In May 2015, there were reports that the Delhi Police had registered an FIR against Arindam Chaudhuri based on a complaint by the University Grant Commission (UGC). However, he maintained that they have been targeted and that they had never claimed to offer degrees or claimed to have been recognised by any statutory body, adding that this was an old issue.
Chaudhuri said that they have already tied-up with Ishan Institute in Noida and Aurora Institute in Hyderabad for partnering as a technical collaborator of knowledge.
Further, in 2014 too, IIPM said that they are planning to seek a review by the Delhi high court of its verdict that restrains IIPM and its management from using words like MBA, BBA and B-school for courses. Here, Chaudhuri said that courses like MBA, BBA are out of the question because we have never claimed to offer these, since they don't offer any degrees.
In 2013 too, IIPM raised eyeballs when 73 URLs (Uniform Resource Locators), which were critical of IIPM, including some of their own blogs, had been ordered to be blocked. This was the first incident of its kind wherein an educational institution had gone to court and secured an order to restrict certain content.
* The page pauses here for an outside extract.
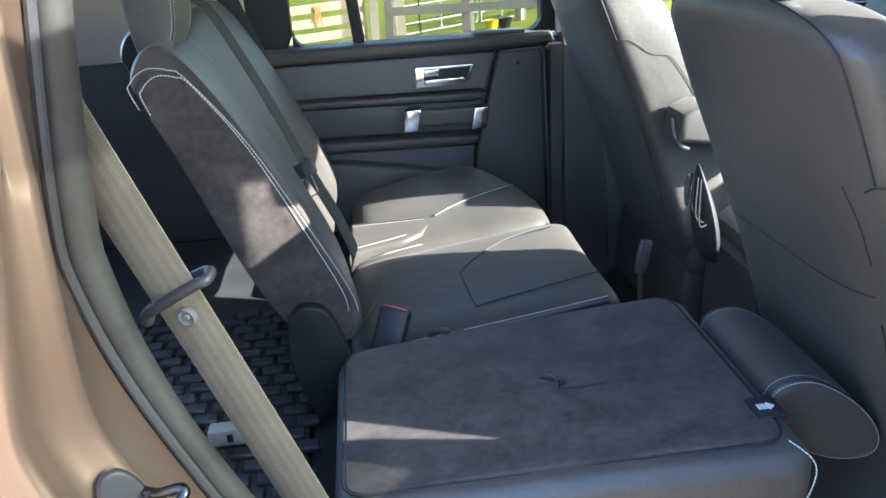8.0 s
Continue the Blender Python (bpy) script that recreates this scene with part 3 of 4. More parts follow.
# ---- seats ----
def pad(x0, x1, y0, y1, z0, z1, n=5.0, ends=6.0, steps=28, slope=0.0, crown=0.0):
    """An upholstered cushion: rounded on all sides; slope lifts it towards x1."""
    xc, yc, zc, hx, hy, hz = (x0 + x1) / 2, (y0 + y1) / 2, (z0 + z1) / 2, (x1 - x0) / 2, (y1 - y0) / 2, (z1 - z0) / 2
    rings = []
    for i in range(steps + 1):
        u = -math.cos(math.pi * i / steps)
        e = max(1 - abs(u) ** ends, 0.0) ** (1 / ends) if abs(u) < 1 else 0.02
        e = max(e, 0.02)
        ring = []
        for j in range(48):
            a = 2 * math.pi * j / 48
            y, z = sgn_pow(math.cos(a), 2 / n), sgn_pow(math.sin(a), 2 / n)
            k = crown * (1 - y * y) * (1 - u * u) if z > 0 else 0
            ring.append((xc + hx * u, yc + hy * (0.90 + 0.10 * e) * y * (1 if e > 0.5 else e + 0.5), zc + hz * e * z + slope * u + k))
        rings.append(ring)
    return loft(B(), rings)


class Back:
    """A front seat's backrest surface, from rows (z, rear x, front x, half width)."""
    def __init__(self, rows, yc, n=3.0, flare=0.0, near=0.0, full=1.0):
        self.rows, self.yc, self.n, self.flare, self.near, self.full = rows, yc, n, flare, near, full

    def at(self, z, deg, out=0.0):
        r, f, w = lerp(self.rows, z)
        a = radians(deg)
        x = (r + f) / 2 + ((f - r) / 2 + out) * sgn_pow(math.cos(a), 2 / self.n)
        low = min(max((1.27 - z) / 0.07, 0.0), 1.0) if self.full > 1 else 1.0
        side, wide = (self.near, 1.0) if math.sin(a) < 0 else (self.flare, 1 + (self.full - 1) * low)
        return Vector((x, self.yc + (w * wide + out) * (1 - side * math.cos(a)) * sgn_pow(math.sin(a), 2 / self.n), z))

    def mesh(self, z0, z1, steps=60, k=56):
        rings = []
        for i in range(steps + 1):
            u = i / steps
            z = z0 + (z1 - z0) * (1 - (1 - u) ** 1.6)
            rings.append([self.at(z, 360 * j / k) for j in range(k)])
        return loft(B(), rings)

    def line(self, rows, out=0.0012, n=24):
        return [self.at(z, d, out) for z, d, _ in spline([(z, d, 0) for z, d in rows], n)]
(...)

Consequently, the Department of Telecommunications directed the Internet Service Licensees to immediately block 73 URLs (not websites) containing anti-IIPM content. These included the University Grants Commission (UGC) page with guidelines on IIPM, links carrying such content on newspaper, consumer forum and satire websites, as well as online news portals.
All India Council for Technical Education (AICTE), UGC have maintained that IIPM is not recognised and IIPM also features on the AICTE black-list of institutions. Founded in 1974, New Delhi-headquartered IIPM offers programmes in management education. AICTE regulates B-schools which provides a two-year post graduate programme in management. Further, if an institute is not recognised by UGC, it cannot offer a degree programme in India.
The bone of contention between AICTE, UGC and IIPM is that the institute has continued with its operations in spite of not getting an accreditation.